ショブリンは1999年シーズンを前に、ブリティッシュ・アメリカン・レーシング(BAR)に加入。研究開発の部署から始め、2000年代序盤にはトラックサイド・エンジニアリングの分野に移り、その後、ジェンソン・バトンのレースエンジニアになった。
チームがホンダワークスチームに変わり、その後、ブラウンGPになる過程で、ショブリンとバトンはともにチームにとどまり、ドライバーズチャンピオンシップ獲得という成果を達成した。バトンは2010年にマクラーレンに移籍、それ以降も優勝は収めたものの、再びタイトルを獲得することはなかった。一方ショブリンは、チームをメルセデスが引き継いだ後も、ブラックリーにとどまり、最初の年にはミハエル・シューマッハーのレースエンジニアを務めた。
ショブリンは、ひとつのチームが4つの名称の下で戦い、10年を経るなかで、エンジニアリングとセットアップの経験を積み、メルセデスでは、チーフレースエンジニア、トラックサイド・エンジニアリング・ディレクターへと昇格していった。
トラックサイド・エンジニアリング・ディレクターとしてのショブリンの仕事は、レースウイークエンドにおいて、そのサーキットで勝利を目指して戦えるか、数ポイントを目標にせざるを得ないかにかかわらず、チームが2台のマシンから可能な限り最大限のパフォーマンスを引き出せるようにすることだ。
そのためにショブリンは、サーキットの車両およびエンジニアリングクルーと、ファクトリーでサポートにあたるエンジニアリングチームと協力し合って、作業を進める。その仕事には、シミュレータードライバーの協力を得ながら、FP2後にデータがフィードバックされてから、夜間に異なるセットアップやソリューションをテストする作業も含まれる。
土曜の朝にすべての情報を受け取ると、ショブリンは、予選でマシンがパルクフェルメ状態になり、マシンセットアップが固定される前に、最後のプラクティスで試すべきオプションを選択するという作業を先頭に立って行う。スプリント・フォーマットの週末には、時間の余裕がなく、非常に大きなストレス下で取り組むことになる。

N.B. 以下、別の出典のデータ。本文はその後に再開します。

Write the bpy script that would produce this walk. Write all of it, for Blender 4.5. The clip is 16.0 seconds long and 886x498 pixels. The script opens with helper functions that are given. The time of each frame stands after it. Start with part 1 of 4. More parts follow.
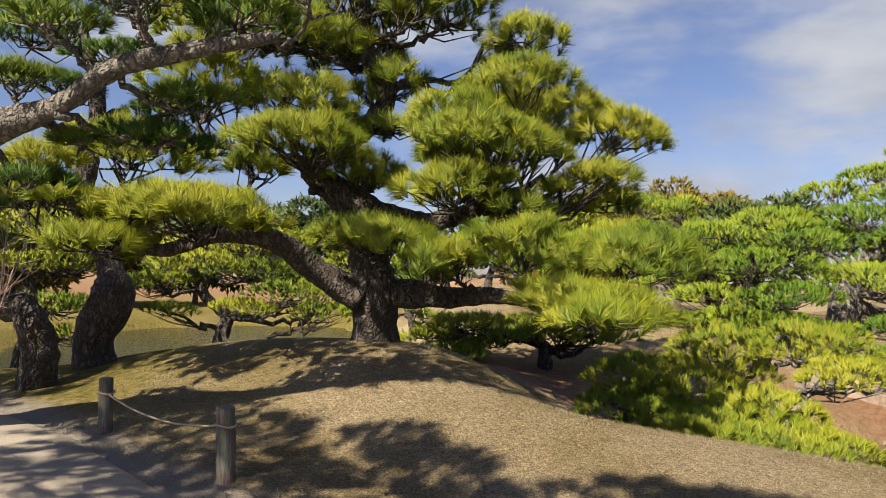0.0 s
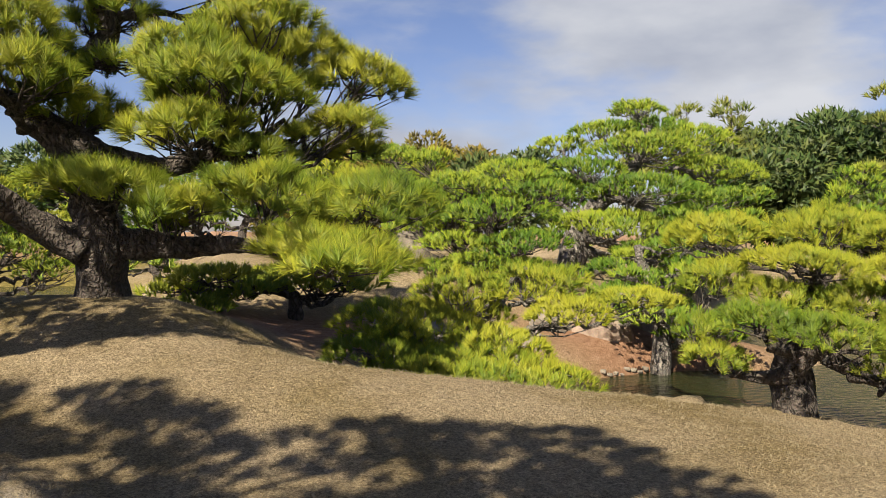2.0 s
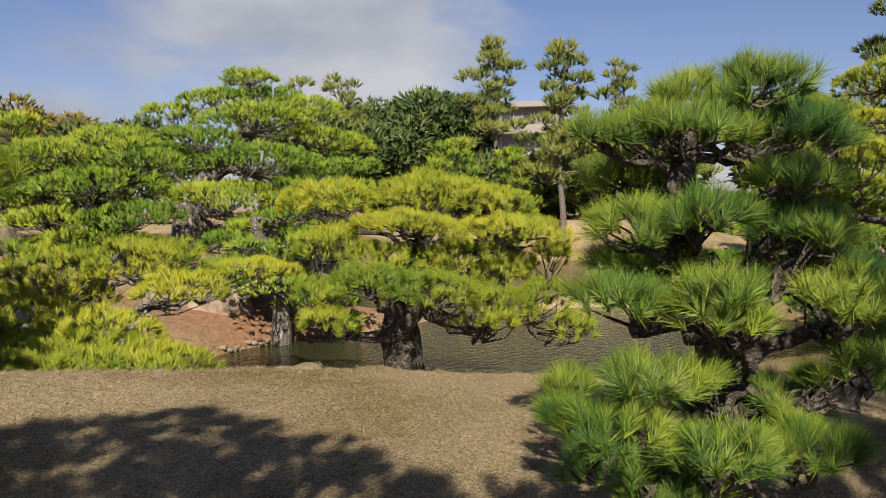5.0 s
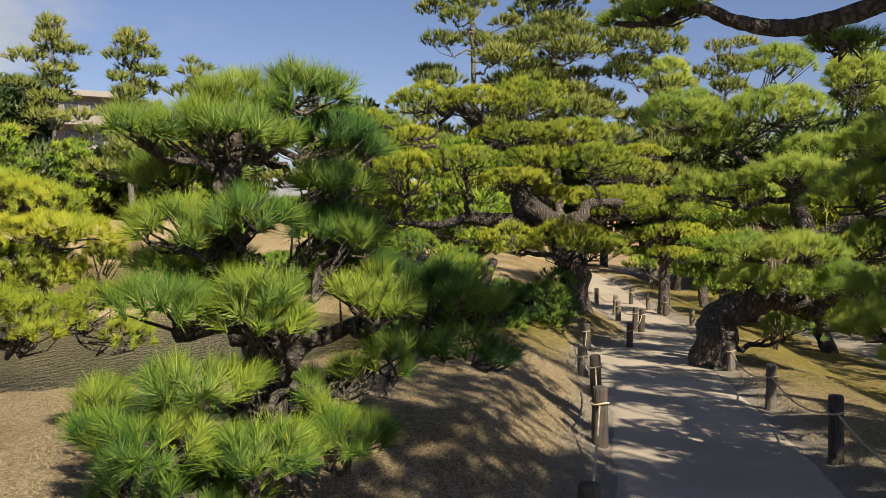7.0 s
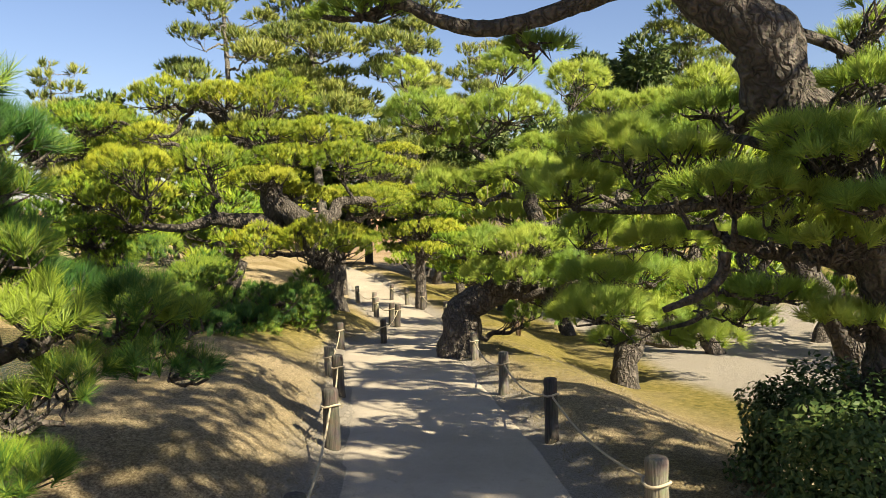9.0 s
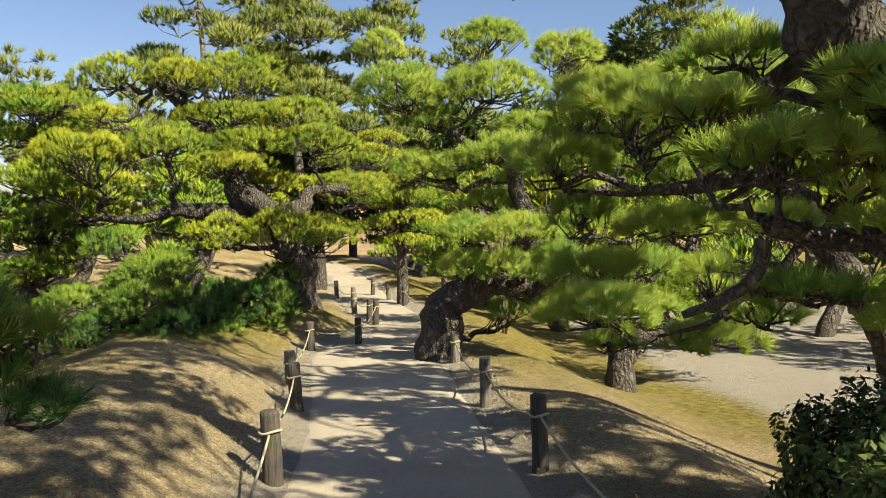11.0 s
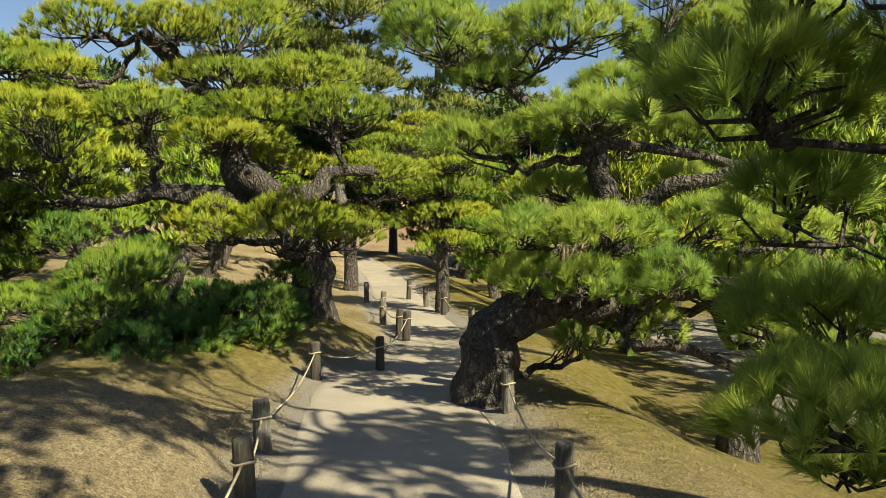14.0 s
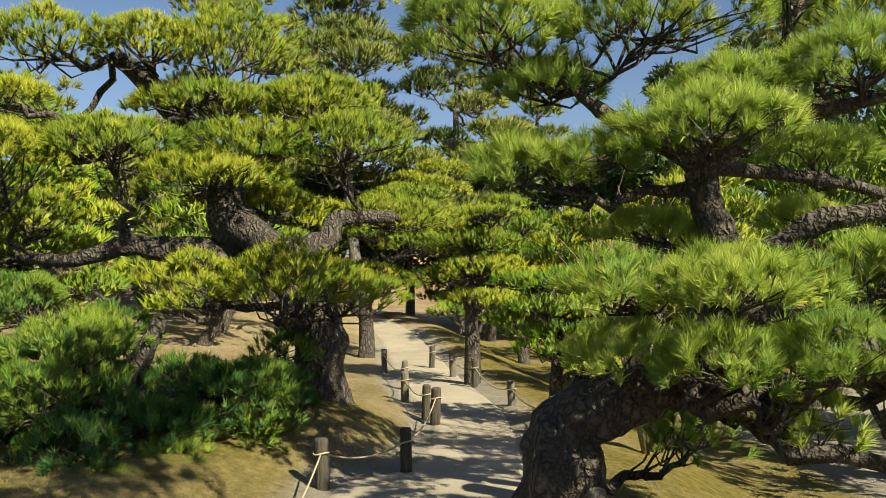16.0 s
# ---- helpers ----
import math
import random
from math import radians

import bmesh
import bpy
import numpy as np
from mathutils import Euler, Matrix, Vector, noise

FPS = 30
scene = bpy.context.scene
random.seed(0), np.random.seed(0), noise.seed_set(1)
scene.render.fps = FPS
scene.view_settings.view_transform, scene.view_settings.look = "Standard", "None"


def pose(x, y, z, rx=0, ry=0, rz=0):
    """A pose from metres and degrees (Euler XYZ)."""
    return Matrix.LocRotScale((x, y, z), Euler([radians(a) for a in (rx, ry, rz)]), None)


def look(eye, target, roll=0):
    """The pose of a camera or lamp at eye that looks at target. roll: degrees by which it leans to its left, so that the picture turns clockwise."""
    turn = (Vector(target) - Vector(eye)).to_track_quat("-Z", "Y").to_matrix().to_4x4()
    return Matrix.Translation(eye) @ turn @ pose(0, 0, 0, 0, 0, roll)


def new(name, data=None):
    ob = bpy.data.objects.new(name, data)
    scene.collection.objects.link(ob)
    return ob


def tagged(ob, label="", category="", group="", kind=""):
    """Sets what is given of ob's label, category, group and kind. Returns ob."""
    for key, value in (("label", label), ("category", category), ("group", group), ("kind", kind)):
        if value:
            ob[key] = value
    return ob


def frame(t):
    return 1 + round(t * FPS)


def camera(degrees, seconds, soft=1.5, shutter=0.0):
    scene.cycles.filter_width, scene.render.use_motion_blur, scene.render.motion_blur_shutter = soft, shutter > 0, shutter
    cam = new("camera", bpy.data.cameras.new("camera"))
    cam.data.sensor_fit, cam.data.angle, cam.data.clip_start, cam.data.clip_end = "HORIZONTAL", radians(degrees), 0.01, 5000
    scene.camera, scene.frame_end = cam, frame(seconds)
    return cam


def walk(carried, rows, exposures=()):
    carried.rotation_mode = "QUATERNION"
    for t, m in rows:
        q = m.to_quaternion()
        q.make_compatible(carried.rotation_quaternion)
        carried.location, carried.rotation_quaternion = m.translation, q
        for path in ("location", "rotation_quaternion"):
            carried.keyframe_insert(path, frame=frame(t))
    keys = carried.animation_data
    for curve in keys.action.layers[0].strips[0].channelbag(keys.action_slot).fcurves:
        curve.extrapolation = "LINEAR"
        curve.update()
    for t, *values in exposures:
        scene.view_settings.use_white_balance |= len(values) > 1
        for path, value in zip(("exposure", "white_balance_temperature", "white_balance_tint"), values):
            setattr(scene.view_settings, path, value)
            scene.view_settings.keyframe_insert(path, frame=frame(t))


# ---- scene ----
cam = camera(58.4, 16.0, soft=0.7)
PATH = [
    (0, (0.178, -0.205, 1.177), (0.148, 1.793, 1.247), 1.2),
    (0.5, (0.236, -0.201, 1.17), (0.392, 1.792, 1.241), 1.4),
    (1, (0.279, -0.162, 1.152), (0.589, 1.813, 1.195), 1.3),
    (1.3, (0.318, -0.157, 1.146), (0.719, 1.802, 1.161), 1.3),
    (1.5, (0.33, -0.135, 1.139), (0.79, 1.811, 1.139), 1.1),
    (2, (0.383, -0.115, 1.127), (0.943, 1.805, 1.086), 0.5),
    (2.5, (0.445, -0.086, 1.121), (1.099, 1.803, 1.044), 0.0),
    (3, (0.522, -0.047, 1.105), (1.335, 1.777, 1.007), -0.8),
    (3.2, (0.55, -0.002, 1.112), (1.422, 1.794, 1.009), -1.0),
    (5.3, (0.618, 0.079, 1.063), (2.042, 1.479, 0.949), -0.7),
    (5.5, (0.64, 0.065, 1.065), (2.112, 1.413, 0.946), -0.6),
    (5.9, (0.678, 0.047, 1.059), (2.349, 1.14, 0.941), 0.0),
    (6, (0.68, 0.028, 1.058), (2.388, 1.063, 0.942), 0.2),
    (6.5, (0.711, -0.016, 1.063), (2.551, 0.76, 0.954), 0.5),
    (7, (0.743, -0.038, 1.058), (2.65, 0.554, 0.953), 0.7),
    (7.5, (0.777, -0.083, 1.057), (2.734, 0.316, 0.953), 1.0),
    (8, (0.819, -0.143, 1.06), (2.807, 0.045, 0.955), 1.3),
    (8.5, (0.875, -0.226, 1.058), (2.871, -0.164, 0.953), 0.5),
    (9, (0.975, -0.376, 1.059), (2.972, -0.346, 0.952), -0.5),
    (9.5, (1.116, -0.479, 1.07), (3.112, -0.459, 0.952), -1.2),
    (9.7, (1.205, -0.491, 1.055), (3.202, -0.492, 0.934), -1.1),
    (11.8, (2.817, -0.529, 0.95), (4.812, -0.519, 0.813), -0.6),
    (12, (3.008, -0.524, 0.94), (5.003, -0.514, 0.787), -0.7),
    (12.5, (3.584, -0.547, 0.929), (5.577, -0.468, 0.78), -1.2),
    (13, (4.14, -0.539, 0.905), (6.132, -0.442, 0.756), -1.2),
    (13.5, (4.676, -0.503, 0.884), (6.668, -0.417, 0.73), -1.4),
    (14, (5.19, -0.46, 0.832), (7.182, -0.343, 0.7), 0.6),
    (14.5, (5.734, -0.364, 0.876), (7.727, -0.219, 0.8), 0.4),
    (15, (6.299, -0.301, 0.79), (8.294, -0.172, 0.787), 0.4),
    (15.5, (6.837, -0.18, 0.781), (8.833, -0.05, 0.819), 0.0),
    (16, (7.398, -0.047, 0.736), (9.392, 0.106, 0.752), -0.2),
]
walk(cam, [(t, look(eye, target, roll)) for t, eye, target, roll in PATH], [(0.0, 1.12, 6500, 10), (3.0, 1.08, 6500, 10), (5.5, 0.85, 6500, 10), (6.8, 0.95, 6600, 9), (9.0, 1.65, 6900, 2), (12.0, 1.38, 6800, -3), (14.0, 1.18, 6800, -5), (15.0, 1.08, 6800, -5), (16.0, 1.2, 6800, -5)])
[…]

ショブリンの役割は、チーム内で最も重要なもののひとつだ。しかも、メルセデスがマシンコンセプトの選択を誤り、マシンを理想的な車高で走らせることができないため、この2年、彼の仕事はよりいっそう困難なものになっていると、本人も認めている。そういう難しい状況下で、エンジニアたちはドライバーのフィードバックをマシンのパフォーマンス向上につなげようと奮闘しているだけに、うまくいったときの彼らの満足感は非常に大きい。
ショブリンは、BARやホンダでチーム低迷時の経験を積んでいるため、メルセデスが現状を打破するために何が必要かを理解しており、チームの復活にそれを役立てていくはずだ。